Many common statistical techniques for modeling multidimensional dynamic data sets can be seen as variants of one (or multiple) underlying linear/nonlinear model(s). These statistical techniques fall into two broad categories of supervised and unsupervised learning. The emphasis of this dissertation is on unsupervised learning under multiple generative models. For linear models, this has been achieved by collective observations and derivations made by previous authors during the last few decades. Factor analysis, polynomial chaos expansion, principal component analysis, gaussian mixture clustering, vector quantization, and Kalman filter models can all be unified as some variations of unsupervised learning under a single basic linear generative model. Hidden Markov modeling (HMM), however, is categorized as an unsupervised learning under multiple linear/nonlinear generative models. This dissertation is primarily focused on hidden Markov models (HMMs).

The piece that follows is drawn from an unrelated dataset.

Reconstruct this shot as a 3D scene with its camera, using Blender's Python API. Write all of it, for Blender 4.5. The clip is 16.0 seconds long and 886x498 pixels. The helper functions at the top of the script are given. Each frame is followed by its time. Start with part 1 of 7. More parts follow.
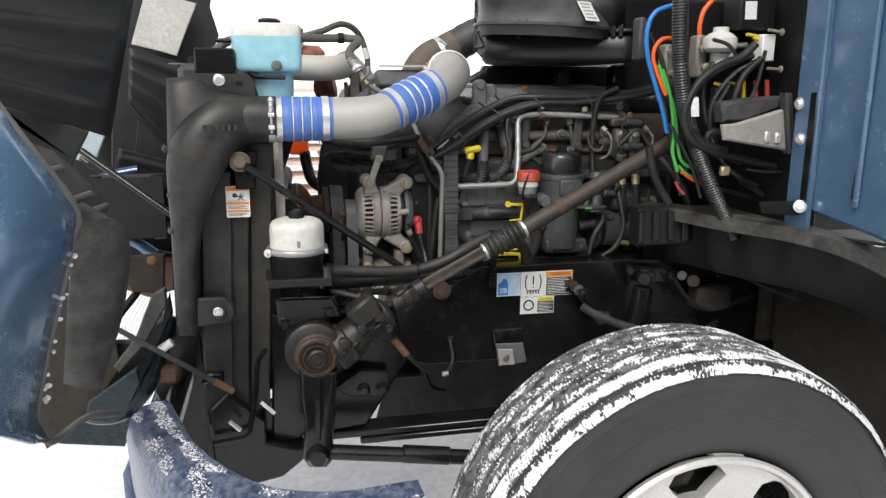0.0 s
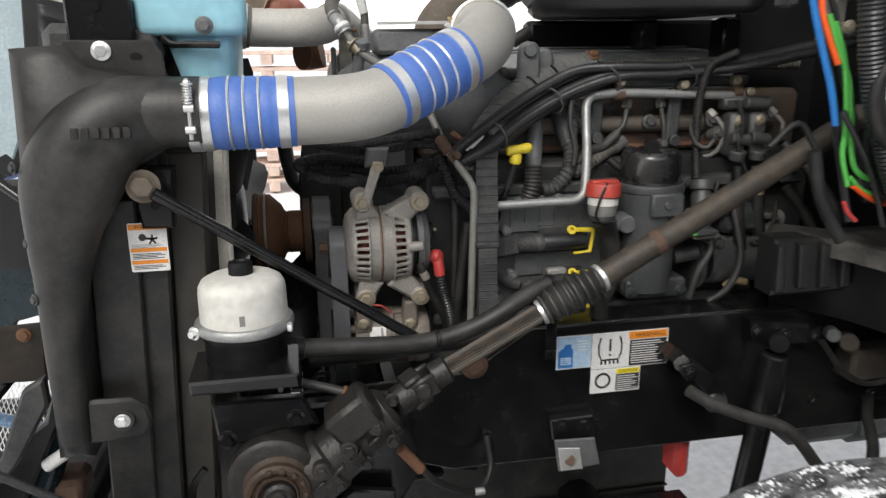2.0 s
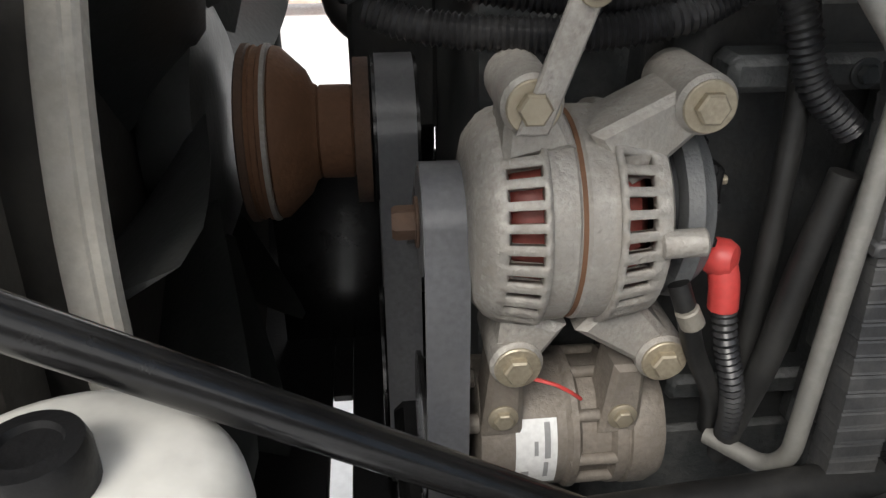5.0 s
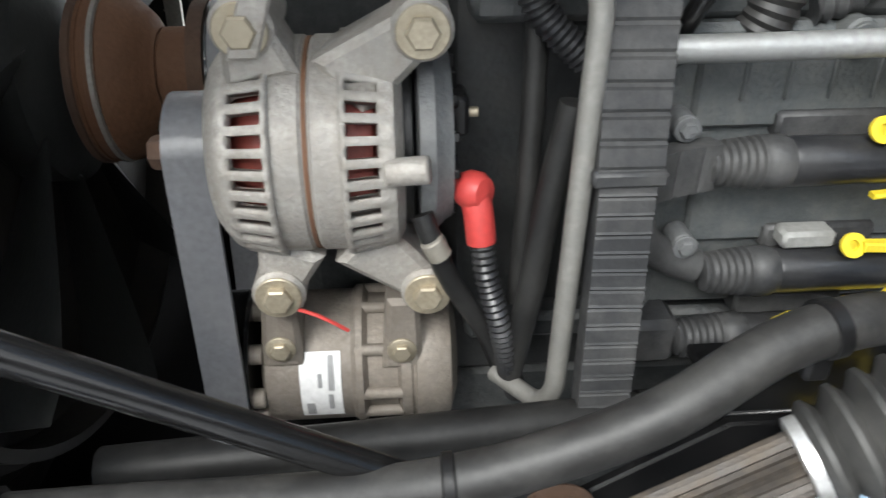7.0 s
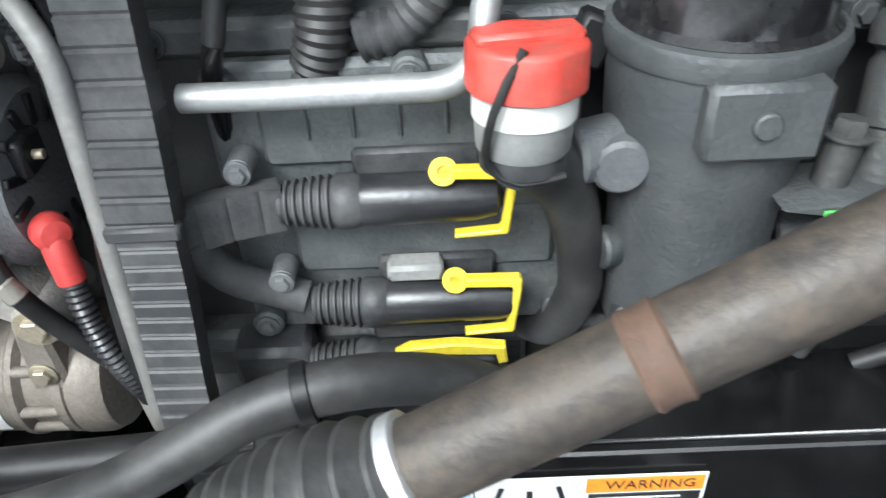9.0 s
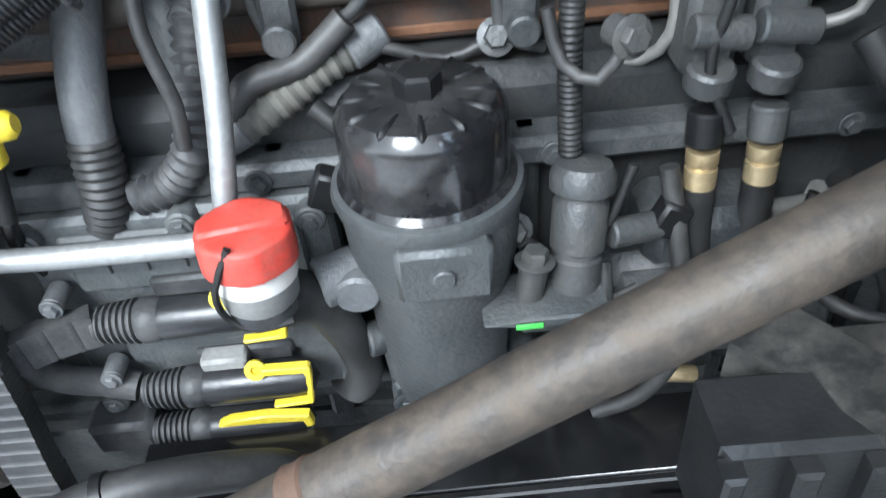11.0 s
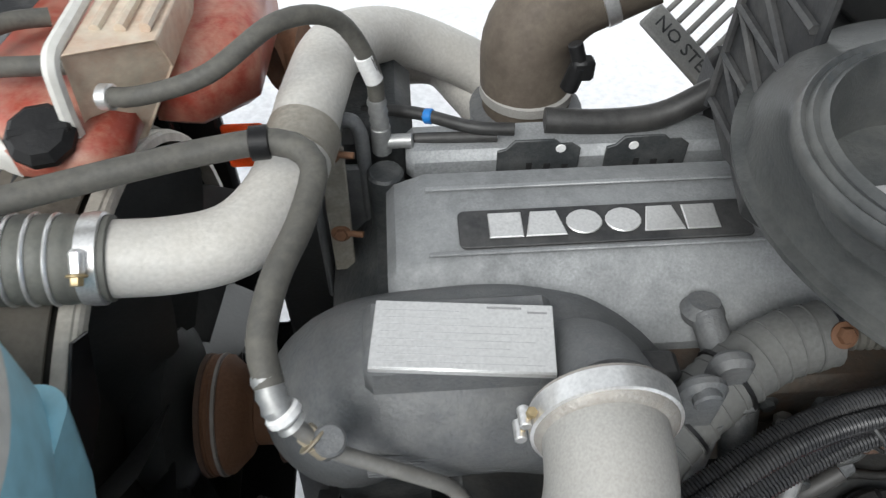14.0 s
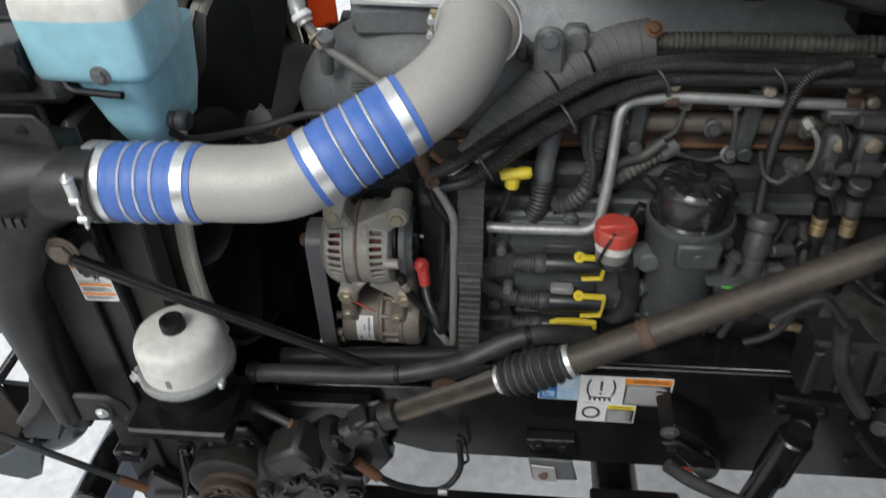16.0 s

On the first half of this dissertation we study enhancements on the theory of hidden Markov modeling. These include three branches: 1) a robust as well as a closed-form parameter estimation solution to the expectation maximization (EM) process of HMMs for the case of elliptically symmetrical densities; 2) a two-step HMM, with a combined state sequence via an extended Viterbi algorithm for smoother state estimation; and 3) a duration-dependent HMM, for estimating the expected residency frequency on each state. Then, the second half of the dissertation studies three novel applications of these methods: 1) the applications of Markov switching models on the Bifurcation Theory in nonlinear dynamics; 2) a Game Theory application of HMM, based on fundamental theory of card counting and an example on the game of Baccarat; and 3) Trust modeling and the estimation of trustworthiness metrics in cyber security systems via Markov switching models.

As a result of the duration dependent HMM, we achieved a better estimation for the expected duration of stay on each regime. Then by robust and closed form solution to the EM algorithm we achieved robustness against outliers in the training data set as well as higher computational efficiency in the maximization step of the EM algorithm. By means of the two-step HMM we achieved smoother probability estimation with higher likelihood than the standard HMM.